> **What you are asked to do**
Copy out all of the material, matching it word for word.

> **Available data**
◇ ◇ ◇

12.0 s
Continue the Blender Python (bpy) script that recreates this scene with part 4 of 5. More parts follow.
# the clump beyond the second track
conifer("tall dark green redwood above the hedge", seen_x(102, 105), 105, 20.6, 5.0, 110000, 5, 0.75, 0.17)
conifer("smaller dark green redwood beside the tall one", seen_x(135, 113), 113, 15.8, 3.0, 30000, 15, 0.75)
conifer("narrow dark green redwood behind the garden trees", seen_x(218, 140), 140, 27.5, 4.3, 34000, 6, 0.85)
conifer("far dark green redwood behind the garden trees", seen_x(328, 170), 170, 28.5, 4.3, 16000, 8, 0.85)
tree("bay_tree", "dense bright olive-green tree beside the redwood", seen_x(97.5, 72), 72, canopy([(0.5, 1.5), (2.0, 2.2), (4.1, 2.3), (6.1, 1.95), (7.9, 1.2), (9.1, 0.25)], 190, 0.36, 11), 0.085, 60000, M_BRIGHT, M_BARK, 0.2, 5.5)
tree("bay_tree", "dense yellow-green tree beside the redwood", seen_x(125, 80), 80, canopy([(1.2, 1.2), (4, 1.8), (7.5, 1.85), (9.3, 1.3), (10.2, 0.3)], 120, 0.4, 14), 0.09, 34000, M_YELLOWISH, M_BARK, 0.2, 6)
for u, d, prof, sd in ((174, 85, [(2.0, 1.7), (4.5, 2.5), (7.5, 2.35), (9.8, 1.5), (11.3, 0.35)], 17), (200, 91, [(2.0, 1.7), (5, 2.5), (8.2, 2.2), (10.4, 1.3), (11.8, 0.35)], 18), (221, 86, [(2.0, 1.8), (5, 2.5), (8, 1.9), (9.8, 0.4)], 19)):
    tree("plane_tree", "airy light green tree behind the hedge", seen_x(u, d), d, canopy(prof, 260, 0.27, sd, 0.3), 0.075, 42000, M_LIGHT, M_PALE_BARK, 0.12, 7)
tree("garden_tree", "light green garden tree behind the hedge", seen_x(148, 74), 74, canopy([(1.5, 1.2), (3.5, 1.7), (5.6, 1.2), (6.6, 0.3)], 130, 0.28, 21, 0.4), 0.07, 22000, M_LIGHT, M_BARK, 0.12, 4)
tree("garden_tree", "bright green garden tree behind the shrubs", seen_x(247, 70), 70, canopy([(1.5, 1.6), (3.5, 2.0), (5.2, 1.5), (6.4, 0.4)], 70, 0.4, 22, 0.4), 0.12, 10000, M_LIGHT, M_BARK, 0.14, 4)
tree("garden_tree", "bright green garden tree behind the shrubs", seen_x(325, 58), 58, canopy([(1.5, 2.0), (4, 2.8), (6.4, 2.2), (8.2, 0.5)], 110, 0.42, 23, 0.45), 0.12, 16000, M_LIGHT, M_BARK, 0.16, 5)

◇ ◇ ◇

> **Full response**
12.0 s
Continue the Blender Python (bpy) script that recreates this scene with part 4 of 5. More parts follow.
# the clump beyond the second track
conifer("tall dark green redwood above the hedge", seen_x(102, 105), 105, 20.6, 5.0, 110000, 5, 0.75, 0.17)
conifer("smaller dark green redwood beside the tall one", seen_x(135, 113), 113, 15.8, 3.0, 30000, 15, 0.75)
conifer("narrow dark green redwood behind the garden trees", seen_x(218, 140), 140, 27.5, 4.3, 34000, 6, 0.85)
conifer("far dark green redwood behind the garden trees", seen_x(328, 170), 170, 28.5, 4.3, 16000, 8, 0.85)
tree("bay_tree", "dense bright olive-green tree beside the redwood", seen_x(97.5, 72), 72, canopy([(0.5, 1.5), (2.0, 2.2), (4.1, 2.3), (6.1, 1.95), (7.9, 1.2), (9.1, 0.25)], 190, 0.36, 11), 0.085, 60000, M_BRIGHT, M_BARK, 0.2, 5.5)
tree("bay_tree", "dense yellow-green tree beside the redwood", seen_x(125, 80), 80, canopy([(1.2, 1.2), (4, 1.8), (7.5, 1.85), (9.3, 1.3), (10.2, 0.3)], 120, 0.4, 14), 0.09, 34000, M_YELLOWISH, M_BARK, 0.2, 6)
for u, d, prof, sd in ((174, 85, [(2.0, 1.7), (4.5, 2.5), (7.5, 2.35), (9.8, 1.5), (11.3, 0.35)], 17), (200, 91, [(2.0, 1.7), (5, 2.5), (8.2, 2.2), (10.4, 1.3), (11.8, 0.35)], 18), (221, 86, [(2.0, 1.8), (5, 2.5), (8, 1.9), (9.8, 0.4)], 19)):
    tree("plane_tree", "airy light green tree behind the hedge", seen_x(u, d), d, canopy(prof, 260, 0.27, sd, 0.3), 0.075, 42000, M_LIGHT, M_PALE_BARK, 0.12, 7)
tree("garden_tree", "light green garden tree behind the hedge", seen_x(148, 74), 74, canopy([(1.5, 1.2), (3.5, 1.7), (5.6, 1.2), (6.6, 0.3)], 130, 0.28, 21, 0.4), 0.07, 22000, M_LIGHT, M_BARK, 0.12, 4)
tree("garden_tree", "bright green garden tree behind the shrubs", seen_x(247, 70), 70, canopy([(1.5, 1.6), (3.5, 2.0), (5.2, 1.5), (6.4, 0.4)], 70, 0.4, 22, 0.4), 0.12, 10000, M_LIGHT, M_BARK, 0.14, 4)
tree("garden_tree", "bright green garden tree behind the shrubs", seen_x(325, 58), 58, canopy([(1.5, 2.0), (4, 2.8), (6.4, 2.2), (8.2, 0.5)], 110, 0.42, 23, 0.45), 0.12, 16000, M_LIGHT, M_BARK, 0.16, 5)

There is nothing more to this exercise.